Jornalista russa que noticiou o ataque ao teatro de Mariupol pega seis anos de prisão

Maria Ponomarenko está presa desde abril de 2022 e diz que chegou a tentar o suicídio, tendo inclusive passado por um hospital psiquiátrico

A Justiça da Rússia sentenciou a seis anos de prisão a jornalista Maria Ponomarenko, sob a acusação de divulgar informações “falsas” sobre a guerra na Ucrânia. Ela está presa desde abril de 2022, após noticiar o bombardeio a um teatro da cidade ucraniana de Mariupol.
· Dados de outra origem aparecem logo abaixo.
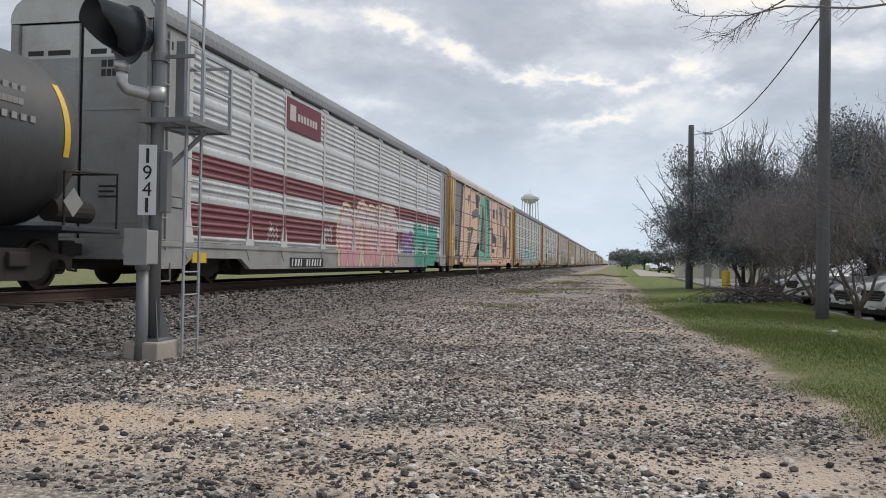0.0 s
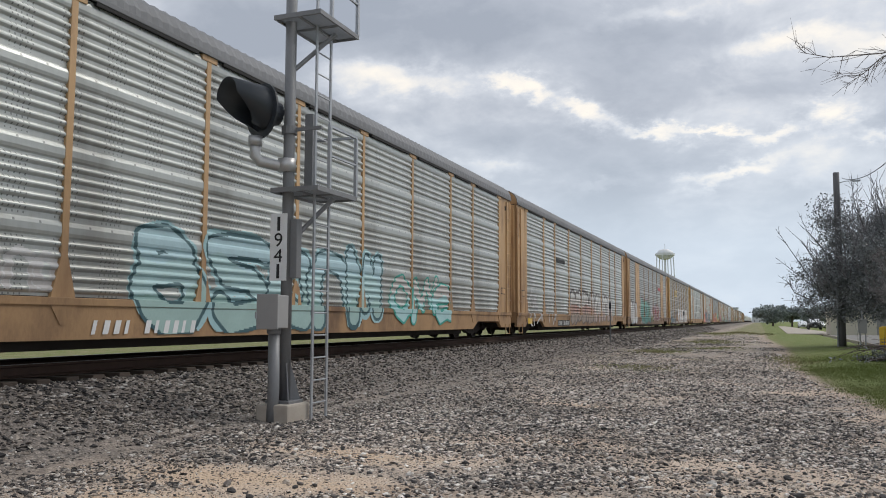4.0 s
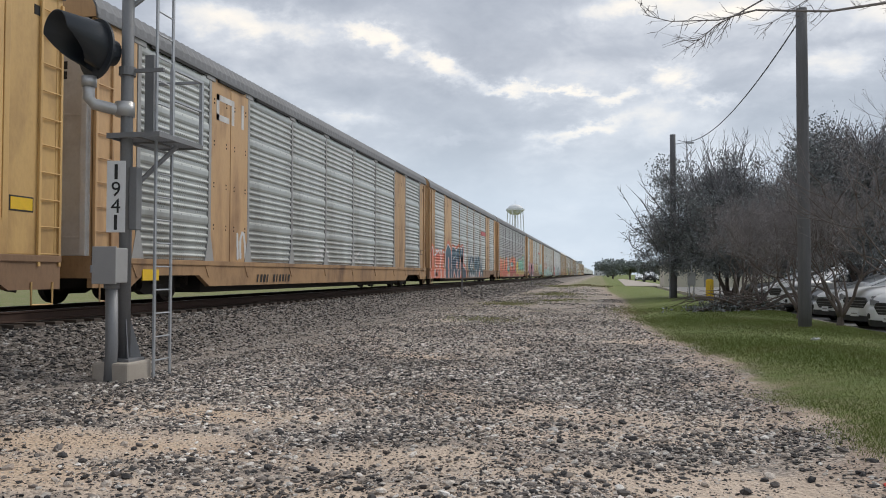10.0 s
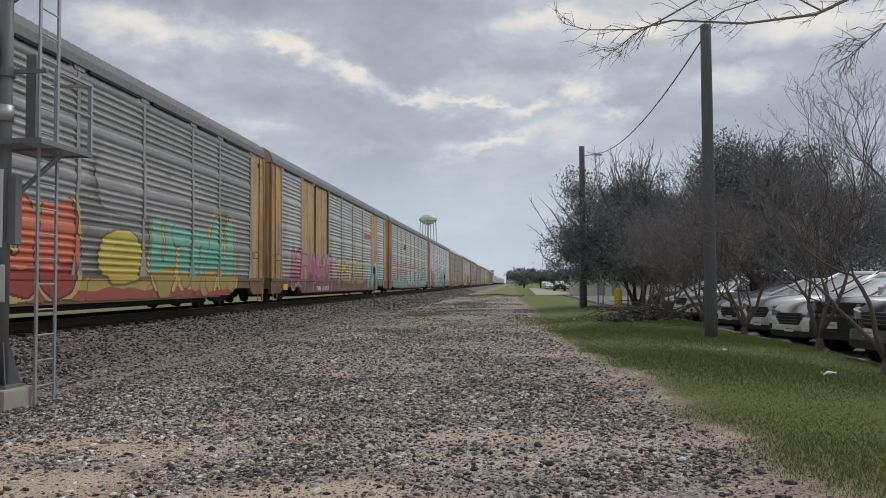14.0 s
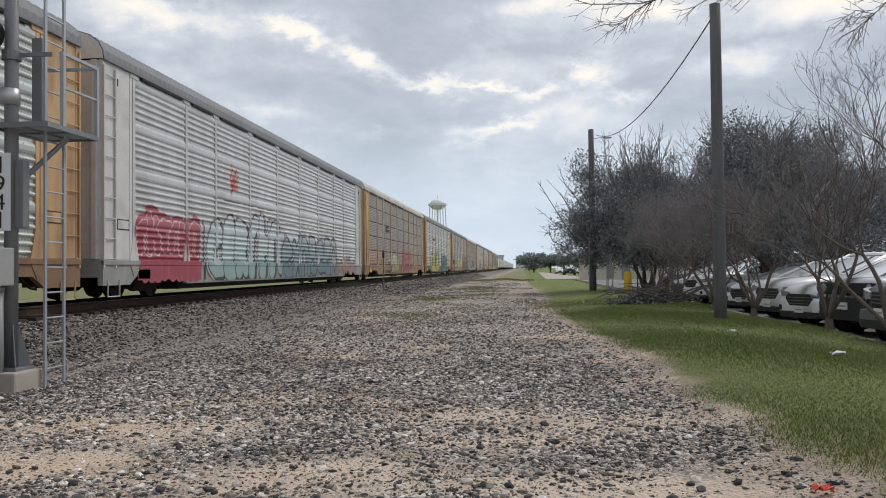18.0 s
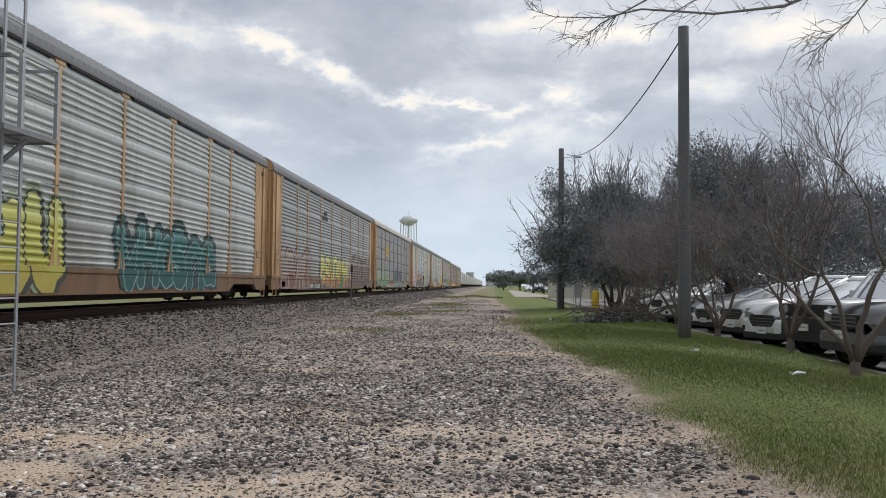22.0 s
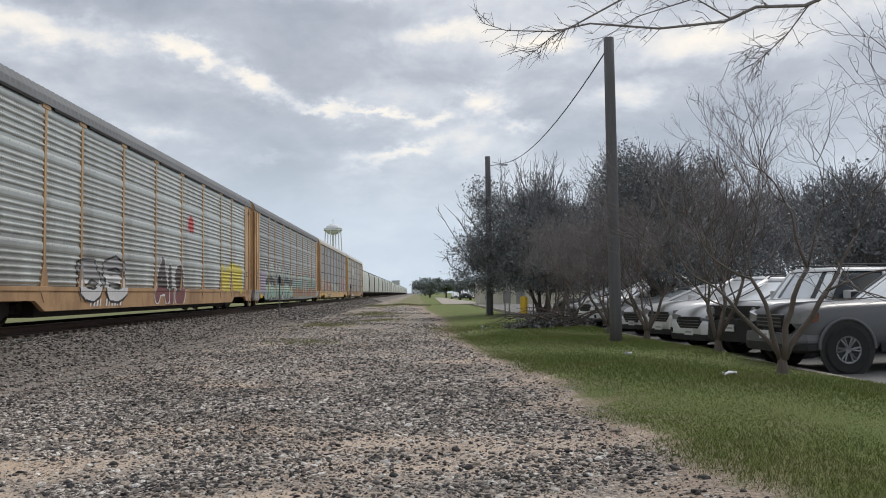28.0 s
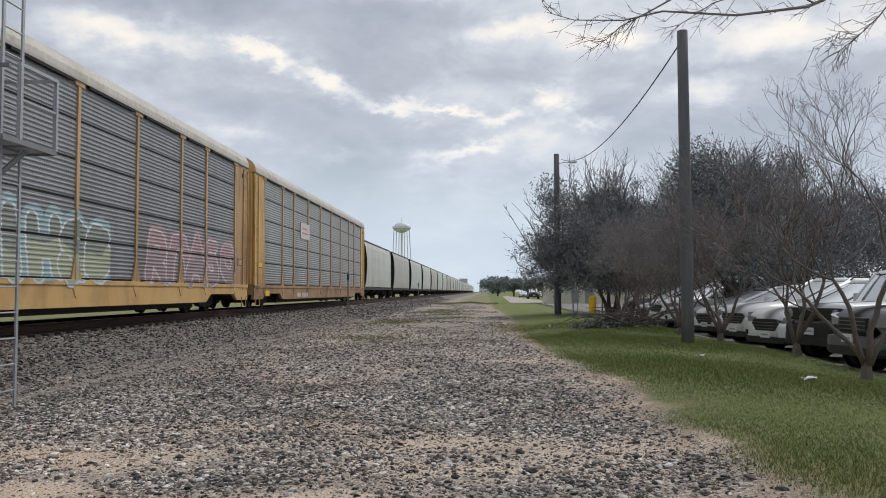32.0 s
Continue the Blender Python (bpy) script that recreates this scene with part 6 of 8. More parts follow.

As informações são do jornal independente The Moscow Times.

Ponomarenko trabalhava para o site RusNews quando as tropas de Moscou foram acusadas de realizar o ataque aéreo que atingiu um teatro que abrigava civis em Mairupol, na região de Donetsk, no leste da Ucrânia, no dia 16 de março de 2022. O número de mortos até hoje é incerto, e o Kremlin nega que tenha sido responsável pelo bombardeio.

Presa desde então, a jornalista chegou a ser internada em um hospital psiquiátrico. Em setembro do ano passado, durante uma audiência, ela revelou ainda que chegou a tentar o suicídio. À época, alegou que sofre de depressão e claustrofobia e que, por isso, precisaria ser transferida para a prisão domiciliar. Mãe de duas meninas, teve o pedido negado e foi mantida na prisão.

Teatro de Mariupol abrigava mulheres e crianças e foi bombardeado (Foto: Ukraine Now/Telegram)

No julgamento realizado nesta semana, a promotoria pediu que uma pena de nove anos de prisão fosse imposta à acusada, com o juiz a sentenciando a seis anos. Além disso, Ponomarenko foi proibida de exercer o trabalho jornalístico pelos próximos cinco anos.

“Basta abrir a Constituição e lê-la para provar minha inocência”, disse a jornalista em seu depoimento final ao tribunal na terça-feira (14). “Nenhum regime totalitário jamais foi tão forte quanto antes de seu colapso”, acrescentou em tom desafiador, dando a entender que o regime de Vladimir Putin está perto do fim.

Centenas de mortos

O ataque ao teatro de Mariupol foi o primeiro episódio de repercussão global a gerar acusações de crimes de guerra contra Moscou no conflito em curso na Ucrânia, iniciado em 24 de fevereiro do ano passado. O número de mortos, porém, ainda é incerto.

Inicialmente, falou-se em cerca de 300 mortos no local, que sabidamente abrigava civis, inclusive mulheres grávidas e crianças. A estimativa é de que cerca de 1,2 mil pessoas estavam escondidas ali dentro. Uma investigação posterior da agência Associated Press sugeriu que o número de mortos se aproxima de 600.

Em julho do ano passado, a organização humanitária Anistia Internacional classificou o episódio como crime de guerra, mas fez um cálculo diferente quanto ao número de vítimas. “Não está claro exatamente quantas pessoas foram mortas, mas é provável que a contagem seja muito menor do que o informado anteriormente”.

Por que isso importa?

Na Rússia, posicionar-se contra o governo já era perigoso antes da eclosão da guerra na Ucrânia. Desde a invasão do país vizinho por tropas russas, no dia 24 de fevereiro, a ameaça aos opositores do presidente Vladimir Putin aumentou consideravelmente, com novos mecanismos legais à disposição do Estado e o aumento da violência policial para silenciar os críticos.

Uma lei do início de março de 2022, com foco na guerra, pune quem “desacredita o uso das forças armadas”. Dentro dessa severa nova legislação, os detidos têm que pagar multas que chegam a 300 mil rublos (R$ 22 mil), com penas de prisão de até 15 anos.

A pena mais rigorosa da legislação é aplicada por divulgar “informações sabidamente falsas” sobre o exército e a “operação militar especial” na Ucrânia, que é como o governo descreve a guerra.

Desde o início do conflito, a ONG OVD-Info, que monitora a repressão estatal na Rússia, reporta mais de 19,5 mil detenções em protestos contra a guerra em todo o país, com 400 pessoas levadas ao tribunal para responder criminalmente por seus atos.

A enorme maioria dos casos, cerca de 15 mil, foi registrada no primeiro mês de guerra. Depois, houve um pico entre setembro e outubro de 2022, devido ao recrutamento de cidadãos anunciado por Putin. Entre dezembro de 2022 e janeiro de 2023, foram registradas somente 22 detenções, sinal de que a repressão estatal tem funcionado.